Set down exactly the lines running from the line with "Continue the Blender" to the end of the listing below, both ends included.

**Data excerpt**
BEGIN

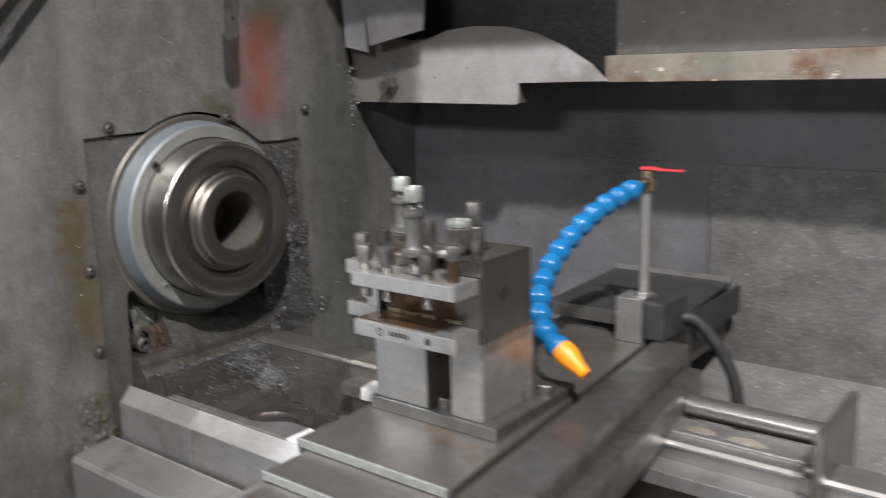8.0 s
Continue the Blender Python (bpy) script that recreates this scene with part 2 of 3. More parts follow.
# Left patch mixes hinge grime with the flaps' shade; the second darkens the top.
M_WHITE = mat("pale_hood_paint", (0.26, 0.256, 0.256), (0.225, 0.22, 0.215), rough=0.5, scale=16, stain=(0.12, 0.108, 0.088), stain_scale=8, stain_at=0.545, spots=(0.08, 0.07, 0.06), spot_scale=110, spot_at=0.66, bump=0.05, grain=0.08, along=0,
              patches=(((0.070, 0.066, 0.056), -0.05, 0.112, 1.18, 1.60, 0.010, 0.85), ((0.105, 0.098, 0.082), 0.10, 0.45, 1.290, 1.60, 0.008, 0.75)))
M_DIRTY = mat("dirty_cream_hood_paint", (0.21, 0.19, 0.155), (0.105, 0.097, 0.08), rough=0.5, scale=11, stretch=(1, 1, 0.3), stain=(0.10, 0.055, 0.03), stain_scale=15, stain_at=0.52, spots=(0.50, 0.47, 0.40), spot_scale=90, spot_at=0.655, bump=0.3, bump_scale=200)
M_RED = mat("worn_red_paint", (0.050, 0.044, 0.042), (0.085, 0.074, 0.070), rough=0.42, scale=14, stain=(0.16, 0.04, 0.03), stain_scale=9, stain_at=0.55, spots=(0.02, 0.02, 0.02), spot_scale=60, spot_at=0.60, bump=0.2)
M_BLUE = mat("blue_hose_plastic", (0.004, 0.125, 0.31), (0.004, 0.095, 0.245), rough=0.24, scale=60, bump=0.03, grain=0.03)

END

**Exercise response**
Continue the Blender Python (bpy) script that recreates this scene with part 2 of 3. More parts follow.
# Left patch mixes hinge grime with the flaps' shade; the second darkens the top.
M_WHITE = mat("pale_hood_paint", (0.26, 0.256, 0.256), (0.225, 0.22, 0.215), rough=0.5, scale=16, stain=(0.12, 0.108, 0.088), stain_scale=8, stain_at=0.545, spots=(0.08, 0.07, 0.06), spot_scale=110, spot_at=0.66, bump=0.05, grain=0.08, along=0,
              patches=(((0.070, 0.066, 0.056), -0.05, 0.112, 1.18, 1.60, 0.010, 0.85), ((0.105, 0.098, 0.082), 0.10, 0.45, 1.290, 1.60, 0.008, 0.75)))
M_DIRTY = mat("dirty_cream_hood_paint", (0.21, 0.19, 0.155), (0.105, 0.097, 0.08), rough=0.5, scale=11, stretch=(1, 1, 0.3), stain=(0.10, 0.055, 0.03), stain_scale=15, stain_at=0.52, spots=(0.50, 0.47, 0.40), spot_scale=90, spot_at=0.655, bump=0.3, bump_scale=200)
M_RED = mat("worn_red_paint", (0.050, 0.044, 0.042), (0.085, 0.074, 0.070), rough=0.42, scale=14, stain=(0.16, 0.04, 0.03), stain_scale=9, stain_at=0.55, spots=(0.02, 0.02, 0.02), spot_scale=60, spot_at=0.60, bump=0.2)
M_BLUE = mat("blue_hose_plastic", (0.004, 0.125, 0.31), (0.004, 0.095, 0.245), rough=0.24, scale=60, bump=0.03, grain=0.03)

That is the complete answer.